---------- Material to process ----------

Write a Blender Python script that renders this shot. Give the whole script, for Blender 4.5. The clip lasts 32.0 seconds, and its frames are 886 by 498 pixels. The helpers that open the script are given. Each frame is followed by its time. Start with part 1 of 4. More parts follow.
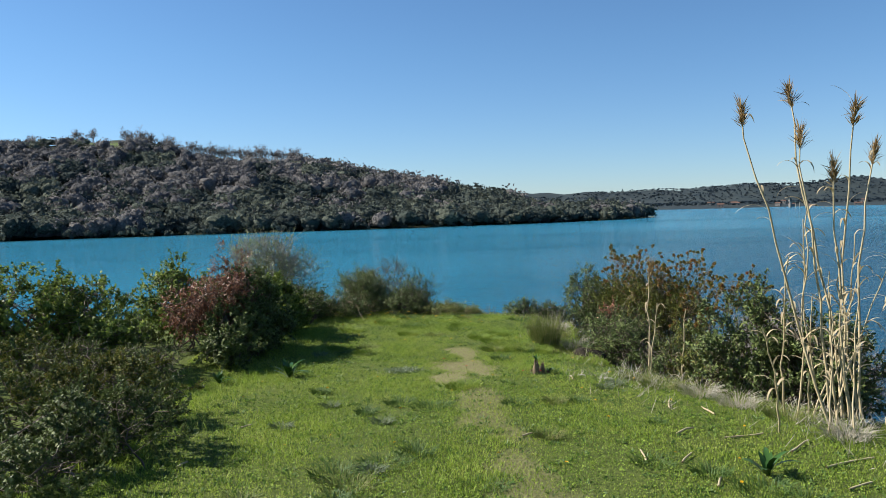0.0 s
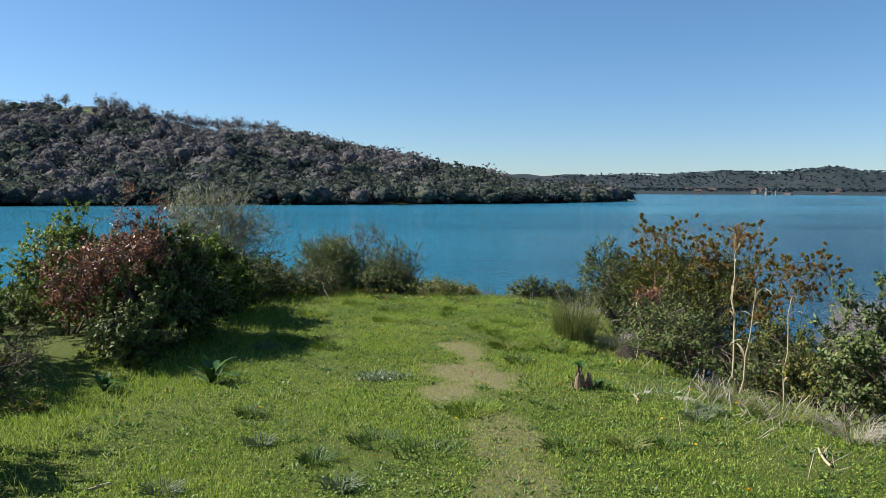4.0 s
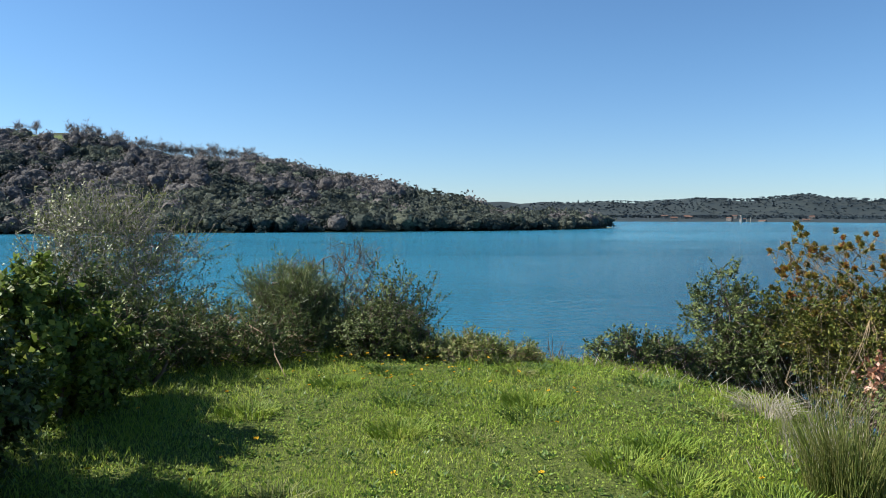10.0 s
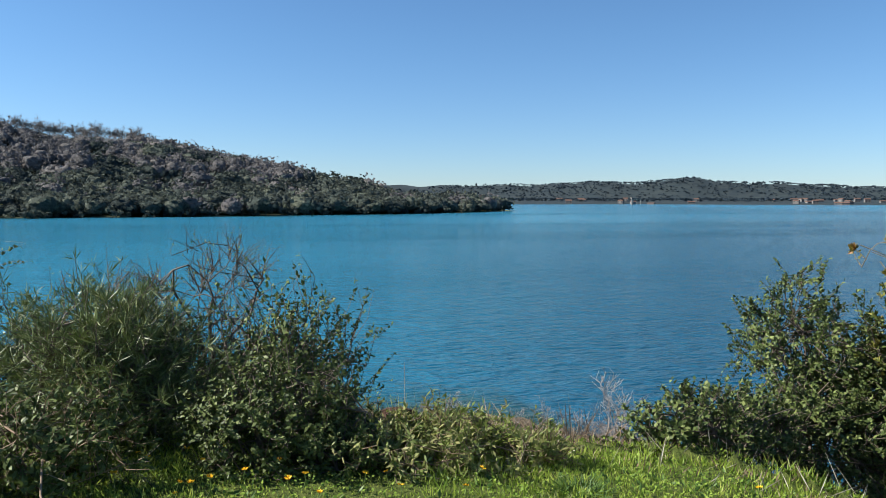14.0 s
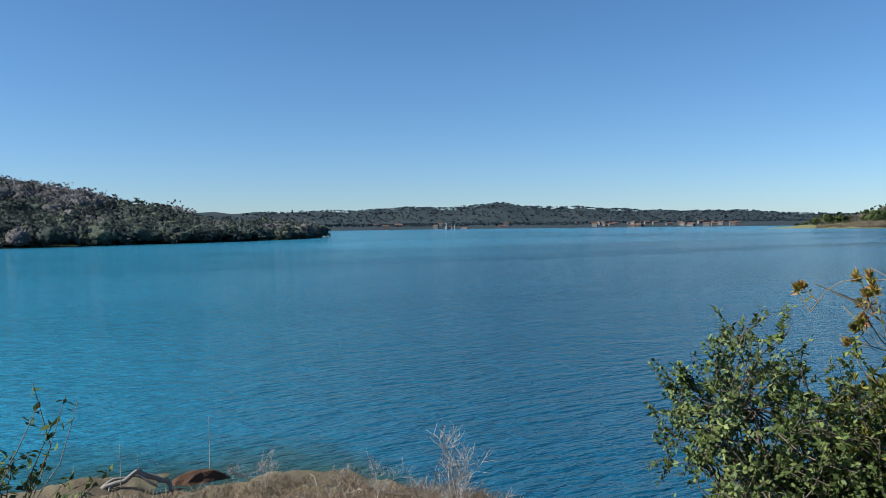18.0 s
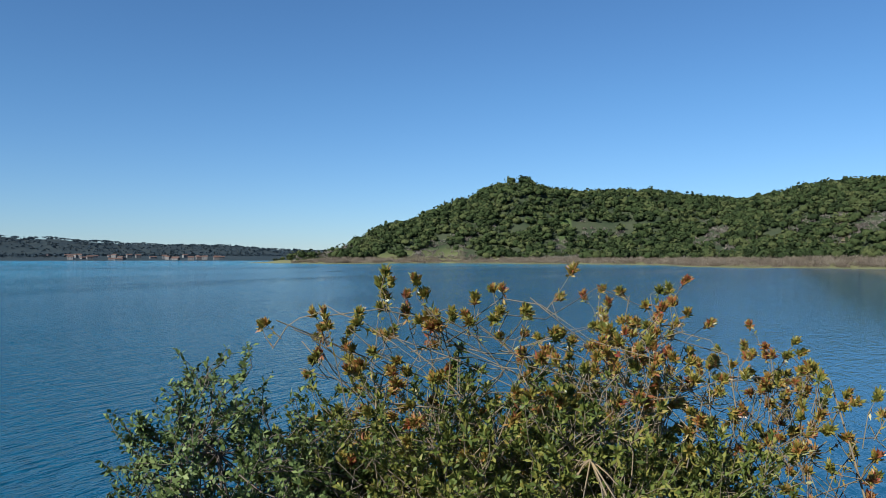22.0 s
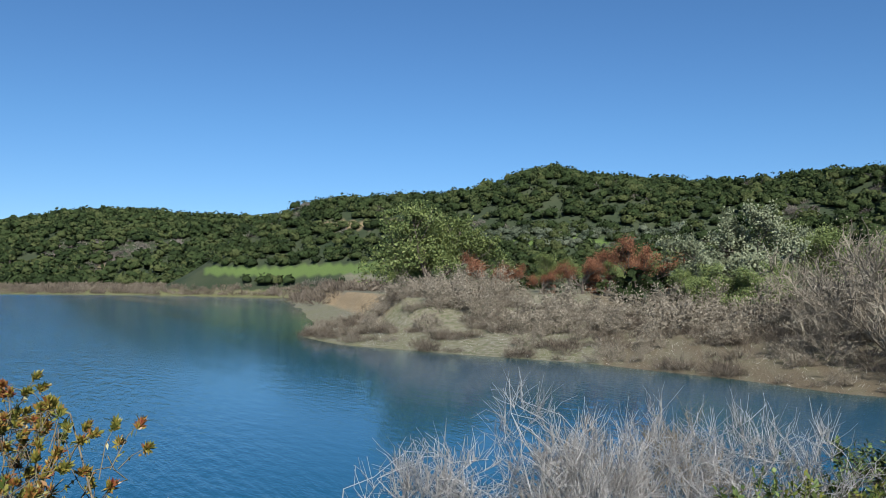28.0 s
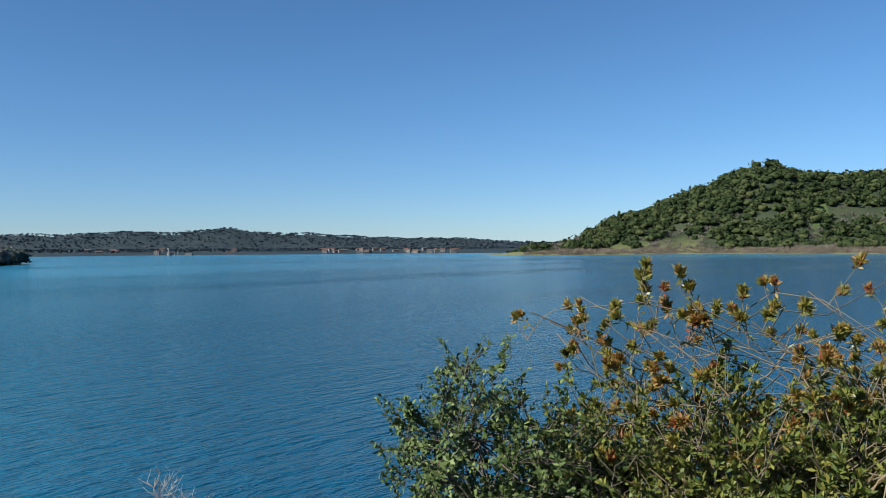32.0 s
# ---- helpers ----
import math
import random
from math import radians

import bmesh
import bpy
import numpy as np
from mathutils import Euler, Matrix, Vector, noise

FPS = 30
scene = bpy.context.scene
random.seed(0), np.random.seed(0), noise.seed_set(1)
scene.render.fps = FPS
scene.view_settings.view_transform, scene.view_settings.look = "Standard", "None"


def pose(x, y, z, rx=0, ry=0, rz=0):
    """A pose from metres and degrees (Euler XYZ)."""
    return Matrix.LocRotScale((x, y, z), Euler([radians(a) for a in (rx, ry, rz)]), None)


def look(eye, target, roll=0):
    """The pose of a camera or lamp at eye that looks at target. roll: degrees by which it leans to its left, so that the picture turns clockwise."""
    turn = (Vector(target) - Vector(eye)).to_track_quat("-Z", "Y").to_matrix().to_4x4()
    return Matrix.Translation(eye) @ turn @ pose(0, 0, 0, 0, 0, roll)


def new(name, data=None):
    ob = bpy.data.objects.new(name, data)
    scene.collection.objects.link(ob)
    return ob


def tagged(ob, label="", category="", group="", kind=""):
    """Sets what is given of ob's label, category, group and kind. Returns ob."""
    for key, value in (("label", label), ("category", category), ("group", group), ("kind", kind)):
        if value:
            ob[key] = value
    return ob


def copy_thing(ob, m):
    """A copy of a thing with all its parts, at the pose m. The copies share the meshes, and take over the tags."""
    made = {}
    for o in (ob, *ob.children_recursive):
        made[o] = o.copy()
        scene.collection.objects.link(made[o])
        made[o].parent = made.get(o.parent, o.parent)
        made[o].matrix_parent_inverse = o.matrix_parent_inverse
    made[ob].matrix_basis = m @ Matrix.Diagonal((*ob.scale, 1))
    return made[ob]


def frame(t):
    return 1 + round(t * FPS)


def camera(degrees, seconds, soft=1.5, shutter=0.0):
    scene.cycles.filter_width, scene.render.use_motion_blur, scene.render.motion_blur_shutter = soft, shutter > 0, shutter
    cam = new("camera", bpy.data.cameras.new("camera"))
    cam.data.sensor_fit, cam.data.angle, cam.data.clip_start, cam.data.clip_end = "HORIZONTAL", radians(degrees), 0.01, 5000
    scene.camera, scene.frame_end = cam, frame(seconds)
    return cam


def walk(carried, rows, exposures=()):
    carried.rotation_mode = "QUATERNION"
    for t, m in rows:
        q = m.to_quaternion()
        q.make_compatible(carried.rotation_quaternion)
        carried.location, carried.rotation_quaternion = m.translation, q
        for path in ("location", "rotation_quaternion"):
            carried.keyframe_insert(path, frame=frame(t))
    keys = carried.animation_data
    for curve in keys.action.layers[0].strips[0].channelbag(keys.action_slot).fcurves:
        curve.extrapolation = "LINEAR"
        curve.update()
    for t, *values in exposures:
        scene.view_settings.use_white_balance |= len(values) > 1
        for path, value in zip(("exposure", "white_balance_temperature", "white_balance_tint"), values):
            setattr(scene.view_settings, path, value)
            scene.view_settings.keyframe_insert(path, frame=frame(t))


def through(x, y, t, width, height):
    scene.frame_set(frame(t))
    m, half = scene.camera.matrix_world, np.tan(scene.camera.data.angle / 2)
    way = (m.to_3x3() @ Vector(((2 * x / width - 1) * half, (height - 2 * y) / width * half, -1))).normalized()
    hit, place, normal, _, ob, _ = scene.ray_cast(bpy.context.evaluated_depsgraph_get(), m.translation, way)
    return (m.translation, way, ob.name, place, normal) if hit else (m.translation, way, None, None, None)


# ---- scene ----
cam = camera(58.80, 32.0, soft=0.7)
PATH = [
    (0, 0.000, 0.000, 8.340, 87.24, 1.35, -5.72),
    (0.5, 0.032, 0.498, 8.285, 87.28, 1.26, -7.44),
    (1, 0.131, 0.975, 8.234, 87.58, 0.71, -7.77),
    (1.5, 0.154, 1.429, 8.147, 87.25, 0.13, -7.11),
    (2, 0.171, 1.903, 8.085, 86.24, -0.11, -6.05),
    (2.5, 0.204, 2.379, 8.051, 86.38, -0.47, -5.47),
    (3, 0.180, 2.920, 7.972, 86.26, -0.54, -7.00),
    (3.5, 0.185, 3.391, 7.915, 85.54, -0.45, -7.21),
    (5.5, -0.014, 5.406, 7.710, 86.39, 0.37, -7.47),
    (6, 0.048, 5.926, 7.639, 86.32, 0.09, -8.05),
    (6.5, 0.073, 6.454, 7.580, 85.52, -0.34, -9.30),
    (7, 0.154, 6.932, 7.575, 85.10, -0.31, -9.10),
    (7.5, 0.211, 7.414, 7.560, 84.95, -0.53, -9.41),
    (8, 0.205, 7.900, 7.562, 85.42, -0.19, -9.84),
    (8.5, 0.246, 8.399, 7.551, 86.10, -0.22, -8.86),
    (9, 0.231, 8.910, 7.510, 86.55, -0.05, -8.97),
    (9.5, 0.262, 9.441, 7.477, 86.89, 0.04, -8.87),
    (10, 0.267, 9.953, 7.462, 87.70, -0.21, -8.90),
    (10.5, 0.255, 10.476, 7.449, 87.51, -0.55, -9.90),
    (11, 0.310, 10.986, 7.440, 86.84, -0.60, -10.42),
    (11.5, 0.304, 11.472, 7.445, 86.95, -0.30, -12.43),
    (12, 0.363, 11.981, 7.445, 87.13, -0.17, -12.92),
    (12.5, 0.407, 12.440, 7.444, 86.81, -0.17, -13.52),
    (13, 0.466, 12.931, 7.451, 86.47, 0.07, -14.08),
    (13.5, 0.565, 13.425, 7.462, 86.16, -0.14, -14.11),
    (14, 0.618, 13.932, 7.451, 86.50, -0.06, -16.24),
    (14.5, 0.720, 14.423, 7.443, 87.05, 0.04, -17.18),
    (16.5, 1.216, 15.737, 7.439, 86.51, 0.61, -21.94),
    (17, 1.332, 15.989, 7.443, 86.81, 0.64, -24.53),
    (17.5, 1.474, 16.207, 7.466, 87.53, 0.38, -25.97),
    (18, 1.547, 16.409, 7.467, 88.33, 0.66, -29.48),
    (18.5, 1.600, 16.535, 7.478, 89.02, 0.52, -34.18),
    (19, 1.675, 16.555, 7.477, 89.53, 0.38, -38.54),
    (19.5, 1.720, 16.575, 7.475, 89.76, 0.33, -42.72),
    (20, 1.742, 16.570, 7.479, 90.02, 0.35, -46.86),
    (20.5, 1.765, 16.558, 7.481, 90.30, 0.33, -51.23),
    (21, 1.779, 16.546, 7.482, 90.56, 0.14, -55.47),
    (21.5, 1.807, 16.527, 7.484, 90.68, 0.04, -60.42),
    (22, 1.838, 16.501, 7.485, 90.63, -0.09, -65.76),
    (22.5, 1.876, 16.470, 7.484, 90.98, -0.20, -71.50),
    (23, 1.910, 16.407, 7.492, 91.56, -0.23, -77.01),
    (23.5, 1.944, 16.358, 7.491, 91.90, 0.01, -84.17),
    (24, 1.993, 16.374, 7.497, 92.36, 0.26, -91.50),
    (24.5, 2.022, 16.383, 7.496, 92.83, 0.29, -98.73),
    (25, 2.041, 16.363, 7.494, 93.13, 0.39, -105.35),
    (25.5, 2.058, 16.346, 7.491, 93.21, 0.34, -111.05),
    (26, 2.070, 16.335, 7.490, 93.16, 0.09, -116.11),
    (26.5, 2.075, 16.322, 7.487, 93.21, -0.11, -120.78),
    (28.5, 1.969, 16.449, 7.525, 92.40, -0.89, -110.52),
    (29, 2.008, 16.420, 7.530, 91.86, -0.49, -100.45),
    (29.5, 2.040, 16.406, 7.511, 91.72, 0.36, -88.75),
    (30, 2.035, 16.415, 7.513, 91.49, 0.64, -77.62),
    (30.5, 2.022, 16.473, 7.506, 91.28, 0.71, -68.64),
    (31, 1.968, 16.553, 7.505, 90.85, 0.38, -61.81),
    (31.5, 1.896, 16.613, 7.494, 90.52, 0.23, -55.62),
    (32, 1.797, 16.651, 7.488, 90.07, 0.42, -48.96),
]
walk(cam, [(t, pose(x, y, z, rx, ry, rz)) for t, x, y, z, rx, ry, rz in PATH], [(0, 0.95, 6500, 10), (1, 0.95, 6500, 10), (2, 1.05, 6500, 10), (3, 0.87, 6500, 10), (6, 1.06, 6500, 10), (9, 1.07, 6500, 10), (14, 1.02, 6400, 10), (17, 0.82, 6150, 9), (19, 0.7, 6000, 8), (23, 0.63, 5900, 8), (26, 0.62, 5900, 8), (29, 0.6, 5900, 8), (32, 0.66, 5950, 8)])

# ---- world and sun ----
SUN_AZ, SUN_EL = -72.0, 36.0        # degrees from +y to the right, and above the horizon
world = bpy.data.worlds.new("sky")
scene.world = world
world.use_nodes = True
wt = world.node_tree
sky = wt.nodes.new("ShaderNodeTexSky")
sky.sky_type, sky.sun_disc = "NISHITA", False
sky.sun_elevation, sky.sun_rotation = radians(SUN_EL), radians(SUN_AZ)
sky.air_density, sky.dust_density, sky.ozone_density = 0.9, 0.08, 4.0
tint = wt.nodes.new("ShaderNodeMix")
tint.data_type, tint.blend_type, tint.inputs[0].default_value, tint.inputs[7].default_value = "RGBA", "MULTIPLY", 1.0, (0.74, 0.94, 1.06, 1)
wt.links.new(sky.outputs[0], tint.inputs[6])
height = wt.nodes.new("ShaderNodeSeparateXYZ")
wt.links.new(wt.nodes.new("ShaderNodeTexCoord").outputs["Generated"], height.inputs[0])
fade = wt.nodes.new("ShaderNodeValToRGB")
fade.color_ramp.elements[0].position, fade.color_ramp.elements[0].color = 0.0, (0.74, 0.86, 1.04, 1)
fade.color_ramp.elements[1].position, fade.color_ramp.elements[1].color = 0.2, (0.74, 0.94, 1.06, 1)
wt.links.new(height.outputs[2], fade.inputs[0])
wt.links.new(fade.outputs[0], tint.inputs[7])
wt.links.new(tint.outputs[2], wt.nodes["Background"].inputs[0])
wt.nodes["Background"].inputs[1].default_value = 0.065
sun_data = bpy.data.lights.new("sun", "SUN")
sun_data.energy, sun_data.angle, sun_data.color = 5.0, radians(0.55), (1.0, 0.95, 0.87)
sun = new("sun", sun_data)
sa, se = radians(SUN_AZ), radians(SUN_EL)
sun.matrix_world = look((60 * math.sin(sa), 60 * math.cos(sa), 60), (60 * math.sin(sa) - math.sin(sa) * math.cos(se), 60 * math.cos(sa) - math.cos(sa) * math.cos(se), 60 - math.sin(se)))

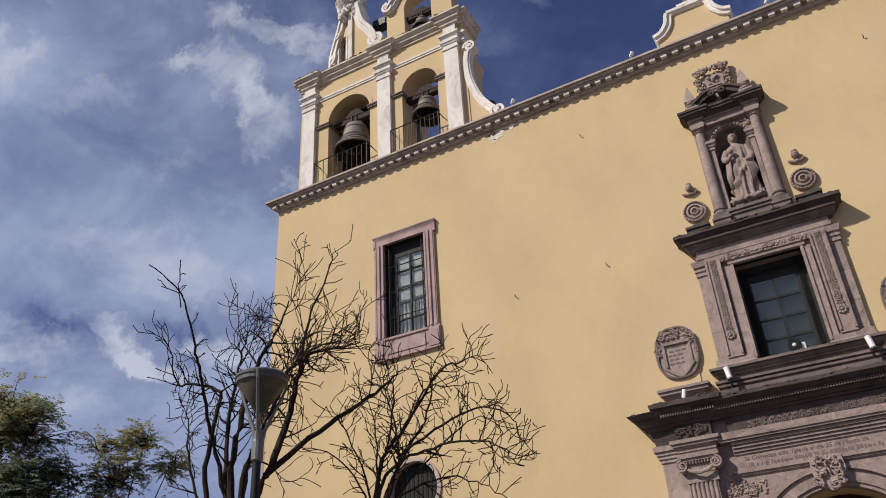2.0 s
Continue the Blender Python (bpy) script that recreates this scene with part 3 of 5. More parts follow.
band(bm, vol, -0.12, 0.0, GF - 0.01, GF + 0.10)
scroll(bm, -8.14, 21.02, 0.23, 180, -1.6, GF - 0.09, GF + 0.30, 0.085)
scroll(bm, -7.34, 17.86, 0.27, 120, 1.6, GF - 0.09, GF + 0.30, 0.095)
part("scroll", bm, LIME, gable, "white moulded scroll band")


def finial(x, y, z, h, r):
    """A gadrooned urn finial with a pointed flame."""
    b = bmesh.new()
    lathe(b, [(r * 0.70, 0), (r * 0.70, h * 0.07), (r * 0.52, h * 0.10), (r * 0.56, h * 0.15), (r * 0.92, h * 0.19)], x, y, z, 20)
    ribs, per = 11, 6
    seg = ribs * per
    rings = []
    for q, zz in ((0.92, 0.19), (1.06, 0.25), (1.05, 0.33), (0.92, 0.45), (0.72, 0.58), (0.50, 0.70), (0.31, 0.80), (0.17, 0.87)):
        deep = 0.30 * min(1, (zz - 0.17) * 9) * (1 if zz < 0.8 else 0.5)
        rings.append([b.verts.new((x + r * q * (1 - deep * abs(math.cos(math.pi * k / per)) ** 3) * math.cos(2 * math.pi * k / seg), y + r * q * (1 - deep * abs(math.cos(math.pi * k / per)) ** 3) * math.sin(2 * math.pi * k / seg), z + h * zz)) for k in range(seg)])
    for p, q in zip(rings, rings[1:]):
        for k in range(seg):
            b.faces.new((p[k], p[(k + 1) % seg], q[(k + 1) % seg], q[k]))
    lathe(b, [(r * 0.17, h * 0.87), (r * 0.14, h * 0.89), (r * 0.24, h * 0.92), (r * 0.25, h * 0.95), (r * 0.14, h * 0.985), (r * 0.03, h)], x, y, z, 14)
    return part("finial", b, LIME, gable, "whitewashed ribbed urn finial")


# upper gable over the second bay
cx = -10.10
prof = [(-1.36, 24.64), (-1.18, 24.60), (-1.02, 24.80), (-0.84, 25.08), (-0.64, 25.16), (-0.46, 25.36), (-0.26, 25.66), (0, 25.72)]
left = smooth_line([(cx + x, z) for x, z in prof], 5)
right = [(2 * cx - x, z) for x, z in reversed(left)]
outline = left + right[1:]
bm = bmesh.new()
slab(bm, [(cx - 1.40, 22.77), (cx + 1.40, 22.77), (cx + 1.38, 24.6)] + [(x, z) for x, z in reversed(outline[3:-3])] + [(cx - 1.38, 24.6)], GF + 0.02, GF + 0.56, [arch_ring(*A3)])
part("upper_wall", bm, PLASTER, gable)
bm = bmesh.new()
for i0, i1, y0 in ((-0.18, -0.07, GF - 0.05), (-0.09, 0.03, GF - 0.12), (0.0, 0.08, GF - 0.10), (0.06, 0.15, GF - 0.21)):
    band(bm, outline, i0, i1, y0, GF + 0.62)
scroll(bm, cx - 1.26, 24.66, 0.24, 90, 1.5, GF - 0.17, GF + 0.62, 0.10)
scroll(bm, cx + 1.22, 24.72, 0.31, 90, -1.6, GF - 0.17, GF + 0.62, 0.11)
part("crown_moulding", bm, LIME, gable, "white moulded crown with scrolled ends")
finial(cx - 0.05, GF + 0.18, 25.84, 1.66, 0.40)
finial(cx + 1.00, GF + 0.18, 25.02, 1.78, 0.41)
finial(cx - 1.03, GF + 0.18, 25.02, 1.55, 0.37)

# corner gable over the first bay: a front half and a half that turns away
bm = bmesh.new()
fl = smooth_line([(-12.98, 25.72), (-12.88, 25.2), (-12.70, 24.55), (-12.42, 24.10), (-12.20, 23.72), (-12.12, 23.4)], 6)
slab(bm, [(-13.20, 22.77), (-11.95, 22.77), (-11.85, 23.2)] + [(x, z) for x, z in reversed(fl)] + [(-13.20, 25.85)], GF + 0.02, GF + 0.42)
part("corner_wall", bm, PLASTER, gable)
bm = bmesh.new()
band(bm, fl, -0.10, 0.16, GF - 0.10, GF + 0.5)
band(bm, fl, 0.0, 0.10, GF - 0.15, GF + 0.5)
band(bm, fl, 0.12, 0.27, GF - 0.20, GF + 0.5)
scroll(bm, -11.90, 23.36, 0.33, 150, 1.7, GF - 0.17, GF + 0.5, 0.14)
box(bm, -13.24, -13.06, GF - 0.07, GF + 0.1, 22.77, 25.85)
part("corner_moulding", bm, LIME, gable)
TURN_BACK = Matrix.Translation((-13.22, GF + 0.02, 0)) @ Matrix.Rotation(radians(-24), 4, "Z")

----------

Above are the entries. Quote exactly the lines from the one bearing "carried.keyframe_insert(path, frame=frame(t))" through the one bearing "return (m.translation, way, ob.name, place, normal)".

### Problem solution
            carried.keyframe_insert(path, frame=frame(t))
    keys = carried.animation_data
    for curve in keys.action.layers[0].strips[0].channelbag(keys.action_slot).fcurves:
        curve.extrapolation = "LINEAR"
        curve.update()
    for t, *values in exposures:
        scene.view_settings.use_white_balance |= len(values) > 1
        for path, value in zip(("exposure", "white_balance_temperature", "white_balance_tint"), values):
            setattr(scene.view_settings, path, value)
            scene.view_settings.keyframe_insert(path, frame=frame(t))


def through(x, y, t, width, height):
    scene.frame_set(frame(t))
    m, half = scene.camera.matrix_world, np.tan(scene.camera.data.angle / 2)
    way = (m.to_3x3() @ Vector(((2 * x / width - 1) * half, (height - 2 * y) / width * half, -1))).normalized()
    hit, place, normal, _, ob, _ = scene.ray_cast(bpy.context.evaluated_depsgraph_get(), m.translation, way)
    return (m.translation, way, ob.name, place, normal) if hit else (m.translation, way, None, None, None)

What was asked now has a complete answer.